Part VI — The metric, and the market
The operating model is measured by dispensability. Maturity is how much capability has moved hub → spoke — a thin hub and capable spokes, not a strong central team. Most programmes treat a large central CoE as the goal; for C4AIL that is the danger stage. A CoE whose value is “nothing happens without us” has failed the role by succeeding at the title.
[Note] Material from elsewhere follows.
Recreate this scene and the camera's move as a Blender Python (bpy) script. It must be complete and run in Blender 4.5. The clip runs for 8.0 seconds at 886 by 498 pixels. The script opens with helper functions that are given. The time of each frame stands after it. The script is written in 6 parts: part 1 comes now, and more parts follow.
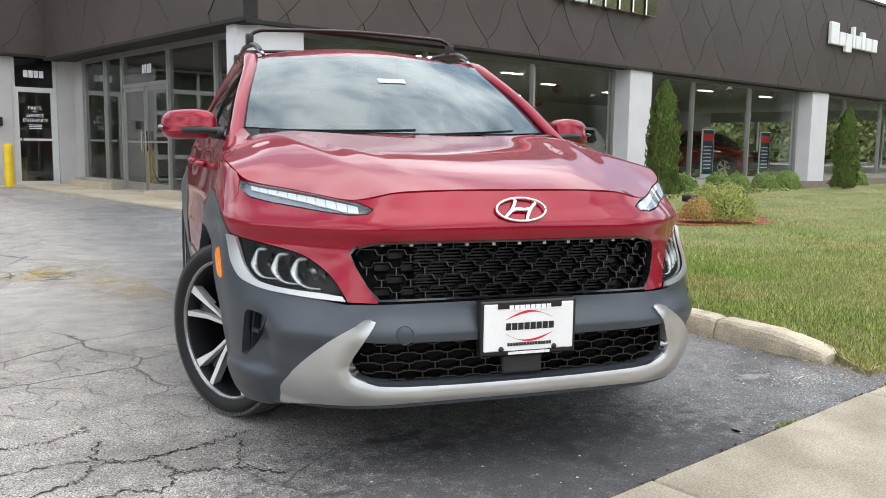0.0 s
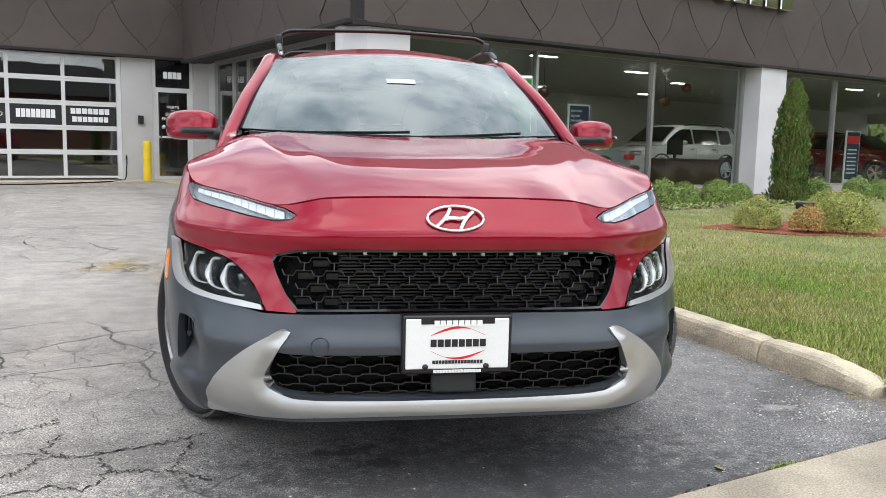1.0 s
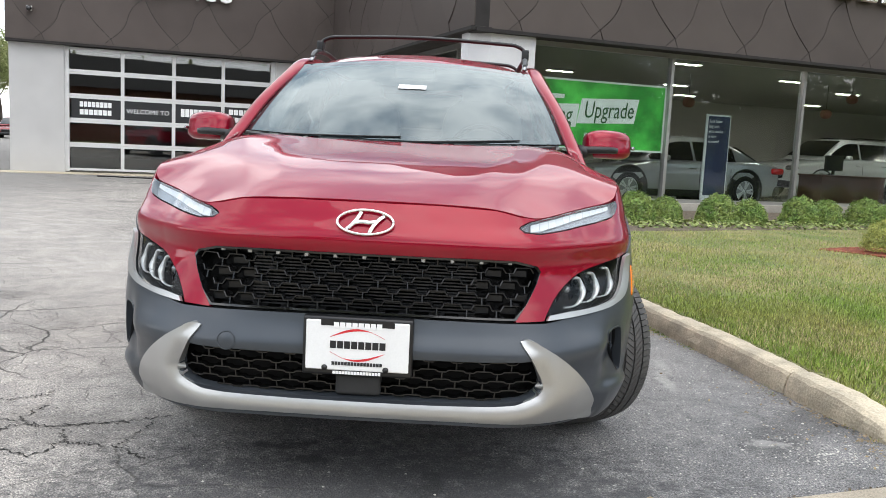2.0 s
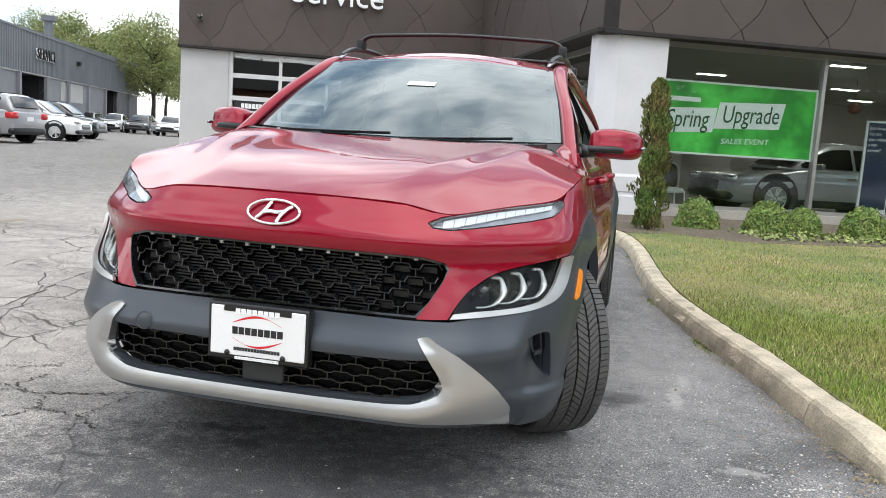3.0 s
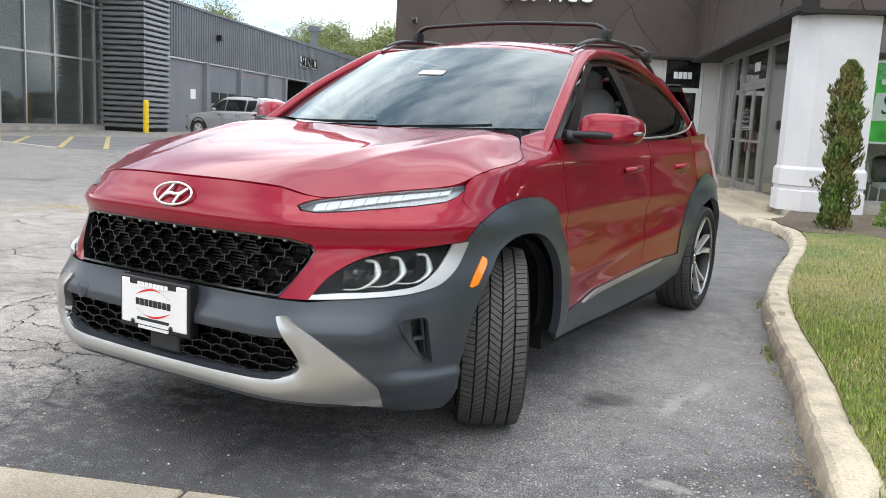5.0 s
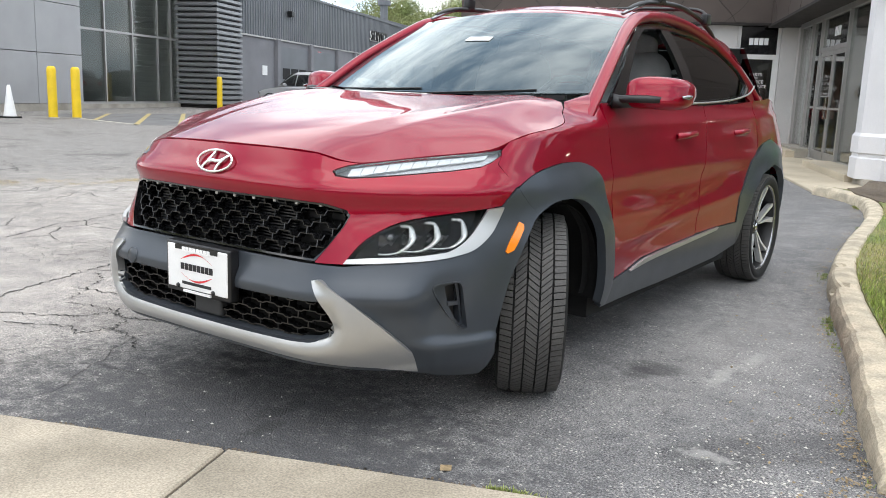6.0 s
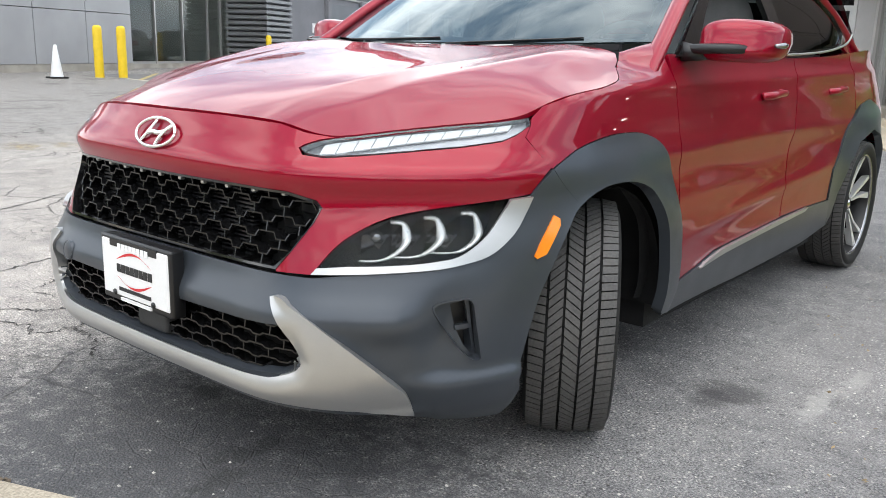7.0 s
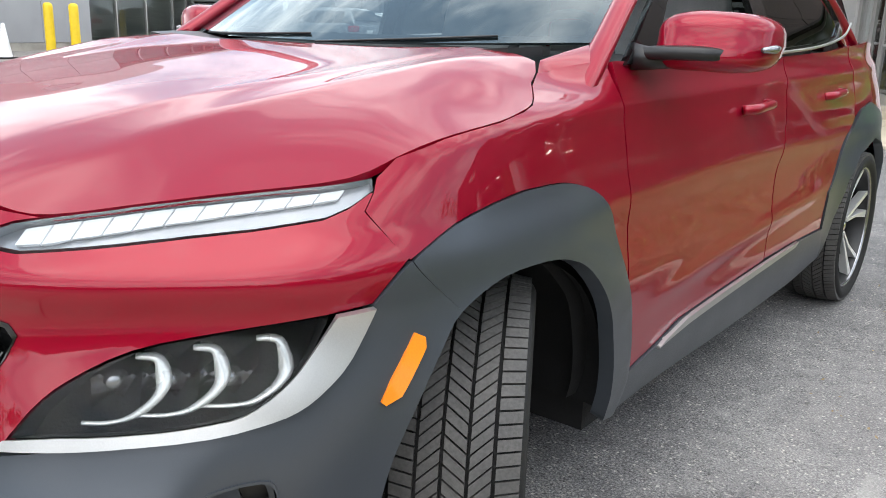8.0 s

This is not contrarian — it is where the serious external evidence is converging, which validates the model from the operations angle. Microsoft’s Cloud Adoption Framework prescribes evolving the CoE from control to advisory; IBM’s research puts a +36% ROI on hub-and-spoke over decentralised; Dataiku finds AI scalers 3× more likely to use it; and practitioners already say the CoE “should work itself out of a job.” C4AIL’s distinct contribution is not the dispensability heuristic — that exists — but the grounding (you cannot centralise the Brain, because judgment and accountability cannot be hoarded — the accountability gap just relocates), making capability-transfer the primary metric, and the Forge depth (substrate, not surface training). Full landscape and citations: coe-market-landscape.md.
The operating model in one breath
Build the Vault → keep the Brain → seat the accountability across four routes → wire the seats with Translators → house it in a hub-and-spoke CoE → measure by dispensability — and never let the Vault judge. That is the why of WP0–3 made operable, and it is what the programmes are built to install.